Igor Gaponenko, a research software developer for LCLS data systems who came to SLAC as a visiting scientist in 1997 to work on the BaBar collaboration, says, “Those of us who came with a heavy background in high-energy physics and its information culture—for us [the LCLS’s unprecedented data rates are] not so surprising.
“That was the whole idea, to transfer the experience of high-energy physics to photon science, because it was anticipated that LCLS would be producing a lot of data.”
LCLS adopted the same format to store its raw data as the BaBar experiment, a format called eXtended Tagged Container. This is because it’s fast, easy to extend and allows read-back even as a data file is being written, Perazzo says.
Needles and haystacks
Many common threads exist between data demands at LCLS and at particle physics experiments.
One of them is the need to analyze data on the fly and to store and analyze multiple petabytes of data.
In particle physics, scientists often look for specific, rare events set against a backdrop of large numbers of background events. It’s like spotting a needle in a haystack. Physicists have devised data acquisition systems that keep only the bales of hay most likely to contain a needle and discard the rest. These automated data storage systems rely on sophisticated software triggers that rapidly and automatically identify the most promising bales.
The data is also typically further processed so that a subsection of information about the hay deemed most interesting for further analysis is immediately accessible to the community of researchers, while those hay bales deemed less interesting may be stored on less-costly tape.
Data for the potentially needle-containing hay bales may be sorted based on a variety of characteristics and distributed across high-speed networks to computer centers across the globe. This ensures that all researchers are not trying to access the same set of data from the same place at the same time. It also allows research centers to grab different portions of the data, sharing the load rather than separately analyzing the same data in its entirety.
Perazzo says that data demands will greatly increase at LCLS over the next few years as LCLS moves to more sensitive detectors, more complex experiments, multiple simultaneous experiments and other planned upgrades.

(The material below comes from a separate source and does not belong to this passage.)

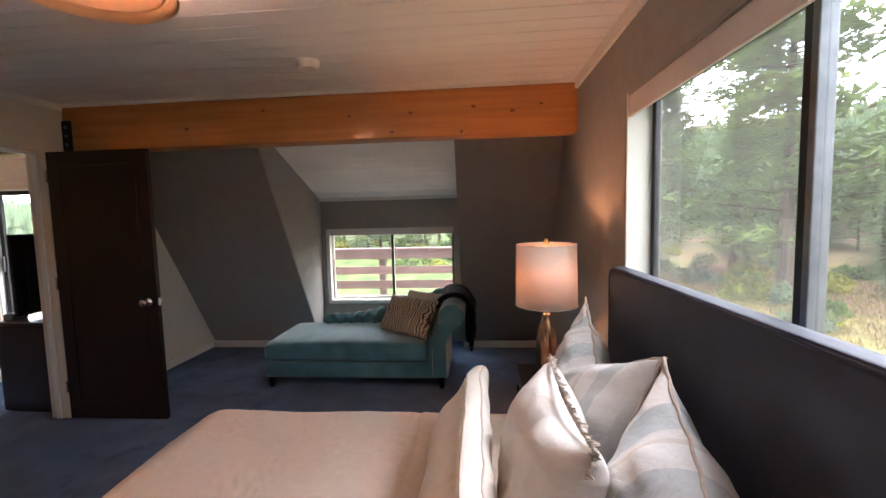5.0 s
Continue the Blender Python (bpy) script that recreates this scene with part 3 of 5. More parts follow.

A likely solution will be a data distribution strategy similar to particle physics’ "needle in a haystack" systems, whereby researchers can routinely initiate high-speed transfers of data to other data storehouses around the world, where it can remain accessible for longer periods of time, freeing up LCLS to accept data from new experiments.
“Pretty soon we will be taking a factor of 20 more data than we are taking today,” Perazzo says. “At that point we will not be able to operate in the same way we do now.”
New machine, new demands
While LCLS computing has grown out of particle physics, it’s also breaking new ground.
In high-energy physics, scientists have a common vocabulary and standardized data systems, and individual experiments can run for years. But at LCLS, experiments typically run for only a few days, and scientists need immediate access to their data so they can decide whether to change samples or X-ray energies in the middle of an experiment.
LCLS users want “reliability, flexibility and immediacy,” says Sebastian Carron Montero, an engineering physicist who works on data systems for the Atomic, Molecular and Optical Science instrument at LCLS. “To have all of them at the same time is very demanding. And each one of them is using different tools.”
There is a push to improve the user interface to make LCLS data tools more accessible to scientists, offer more real-time data during experiments, train staff to work more closely with users on learning the data systems and continue to work toward common data standards.
Perazzo says his department’s system for handling LCLS data, and that of a planned expansion called LCLS-II, is scalable to meet these challenges.
“I do believe we are in the right spot,” Perazzo says. “Other X-ray laser facilities are taking note of what we’ve accomplished.”